● **Set problem**
The listing below begins with the first line you should copy; stop after the line containing "garden_post(11.6, 109.6)", and drop every picture.

- - - -

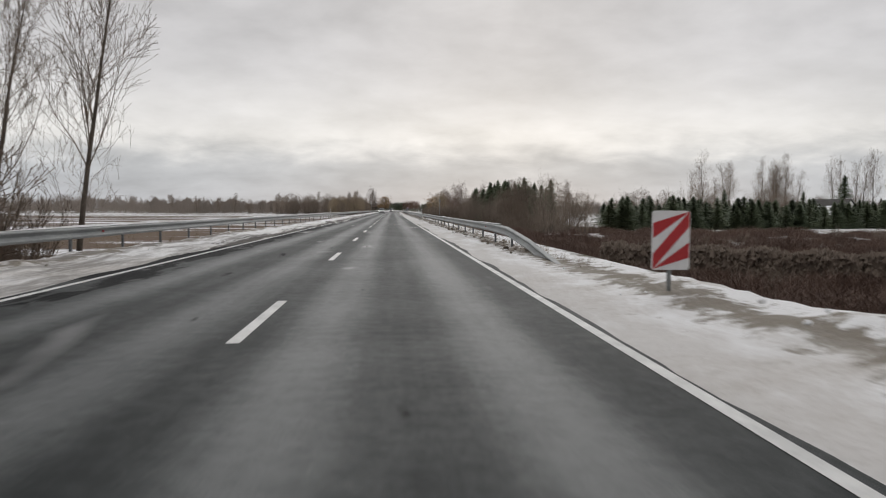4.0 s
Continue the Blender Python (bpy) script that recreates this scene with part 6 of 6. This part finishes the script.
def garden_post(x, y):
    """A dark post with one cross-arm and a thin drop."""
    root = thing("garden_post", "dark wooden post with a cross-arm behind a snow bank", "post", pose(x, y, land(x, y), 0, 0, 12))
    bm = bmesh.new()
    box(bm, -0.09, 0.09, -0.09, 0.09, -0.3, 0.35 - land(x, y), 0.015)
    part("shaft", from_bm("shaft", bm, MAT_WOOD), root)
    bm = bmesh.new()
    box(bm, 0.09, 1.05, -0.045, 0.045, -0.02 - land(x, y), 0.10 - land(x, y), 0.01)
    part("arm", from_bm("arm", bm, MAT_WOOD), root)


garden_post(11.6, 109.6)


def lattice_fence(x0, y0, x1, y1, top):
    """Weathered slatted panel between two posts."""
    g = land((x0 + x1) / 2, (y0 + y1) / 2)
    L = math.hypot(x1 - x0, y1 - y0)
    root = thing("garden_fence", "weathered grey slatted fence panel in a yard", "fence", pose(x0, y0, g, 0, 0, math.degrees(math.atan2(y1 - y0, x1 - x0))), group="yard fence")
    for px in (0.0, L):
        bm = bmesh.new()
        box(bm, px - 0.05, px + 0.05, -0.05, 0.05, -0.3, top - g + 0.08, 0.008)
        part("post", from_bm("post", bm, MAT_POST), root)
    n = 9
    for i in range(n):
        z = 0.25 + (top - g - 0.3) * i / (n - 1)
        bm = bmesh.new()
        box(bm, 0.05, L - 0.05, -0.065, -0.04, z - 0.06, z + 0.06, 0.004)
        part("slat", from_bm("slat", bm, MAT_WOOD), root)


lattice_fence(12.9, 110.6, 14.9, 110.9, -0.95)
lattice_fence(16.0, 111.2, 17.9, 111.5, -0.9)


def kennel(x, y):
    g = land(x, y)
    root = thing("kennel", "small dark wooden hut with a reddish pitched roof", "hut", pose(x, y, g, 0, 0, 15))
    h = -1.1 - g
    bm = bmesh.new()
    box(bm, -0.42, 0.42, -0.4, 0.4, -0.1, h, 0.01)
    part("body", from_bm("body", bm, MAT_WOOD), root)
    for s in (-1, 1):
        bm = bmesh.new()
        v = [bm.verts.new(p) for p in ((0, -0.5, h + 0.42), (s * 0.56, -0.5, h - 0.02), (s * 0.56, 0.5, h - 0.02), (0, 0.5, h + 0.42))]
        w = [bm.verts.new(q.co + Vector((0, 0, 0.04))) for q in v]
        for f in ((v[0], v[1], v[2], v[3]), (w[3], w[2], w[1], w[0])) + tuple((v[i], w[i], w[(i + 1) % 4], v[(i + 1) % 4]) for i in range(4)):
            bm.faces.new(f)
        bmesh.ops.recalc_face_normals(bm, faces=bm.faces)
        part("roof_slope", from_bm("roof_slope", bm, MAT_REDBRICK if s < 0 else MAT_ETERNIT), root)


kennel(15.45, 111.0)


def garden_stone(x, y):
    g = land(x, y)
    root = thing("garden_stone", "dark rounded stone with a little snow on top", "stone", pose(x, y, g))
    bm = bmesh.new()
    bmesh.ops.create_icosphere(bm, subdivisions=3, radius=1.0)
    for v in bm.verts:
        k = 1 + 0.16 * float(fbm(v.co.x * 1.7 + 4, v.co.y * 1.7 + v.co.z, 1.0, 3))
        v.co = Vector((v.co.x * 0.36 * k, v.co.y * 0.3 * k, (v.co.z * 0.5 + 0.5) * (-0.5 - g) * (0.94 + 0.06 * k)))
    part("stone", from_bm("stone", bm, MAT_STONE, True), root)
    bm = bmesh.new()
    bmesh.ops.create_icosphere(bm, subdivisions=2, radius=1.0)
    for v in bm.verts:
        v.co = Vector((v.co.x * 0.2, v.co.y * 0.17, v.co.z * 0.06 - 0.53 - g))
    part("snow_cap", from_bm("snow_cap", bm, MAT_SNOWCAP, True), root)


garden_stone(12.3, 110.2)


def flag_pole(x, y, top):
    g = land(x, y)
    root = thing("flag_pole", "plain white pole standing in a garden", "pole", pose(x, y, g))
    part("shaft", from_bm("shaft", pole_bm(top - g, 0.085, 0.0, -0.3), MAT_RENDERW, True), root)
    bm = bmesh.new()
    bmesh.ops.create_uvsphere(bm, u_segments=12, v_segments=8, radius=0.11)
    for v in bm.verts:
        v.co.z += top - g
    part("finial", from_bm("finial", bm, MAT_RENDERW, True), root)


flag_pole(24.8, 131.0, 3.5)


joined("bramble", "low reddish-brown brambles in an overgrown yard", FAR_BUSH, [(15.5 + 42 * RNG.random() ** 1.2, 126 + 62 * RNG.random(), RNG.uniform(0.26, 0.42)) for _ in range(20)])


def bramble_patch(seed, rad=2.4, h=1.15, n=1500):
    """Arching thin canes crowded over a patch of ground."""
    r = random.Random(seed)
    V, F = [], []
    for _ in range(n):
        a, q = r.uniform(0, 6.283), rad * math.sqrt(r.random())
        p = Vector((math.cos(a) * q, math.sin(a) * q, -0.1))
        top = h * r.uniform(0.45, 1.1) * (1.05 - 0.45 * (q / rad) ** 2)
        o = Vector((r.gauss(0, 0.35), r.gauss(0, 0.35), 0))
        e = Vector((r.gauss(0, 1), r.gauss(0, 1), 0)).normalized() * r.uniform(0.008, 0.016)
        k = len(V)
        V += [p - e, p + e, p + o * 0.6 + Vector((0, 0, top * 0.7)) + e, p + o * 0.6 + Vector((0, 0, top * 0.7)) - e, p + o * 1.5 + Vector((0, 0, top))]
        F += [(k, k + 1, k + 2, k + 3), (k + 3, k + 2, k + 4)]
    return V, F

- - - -

● **Expected answer**
4.0 s
Continue the Blender Python (bpy) script that recreates this scene with part 6 of 6. This part finishes the script.
def garden_post(x, y):
    """A dark post with one cross-arm and a thin drop."""
    root = thing("garden_post", "dark wooden post with a cross-arm behind a snow bank", "post", pose(x, y, land(x, y), 0, 0, 12))
    bm = bmesh.new()
    box(bm, -0.09, 0.09, -0.09, 0.09, -0.3, 0.35 - land(x, y), 0.015)
    part("shaft", from_bm("shaft", bm, MAT_WOOD), root)
    bm = bmesh.new()
    box(bm, 0.09, 1.05, -0.045, 0.045, -0.02 - land(x, y), 0.10 - land(x, y), 0.01)
    part("arm", from_bm("arm", bm, MAT_WOOD), root)


garden_post(11.6, 109.6)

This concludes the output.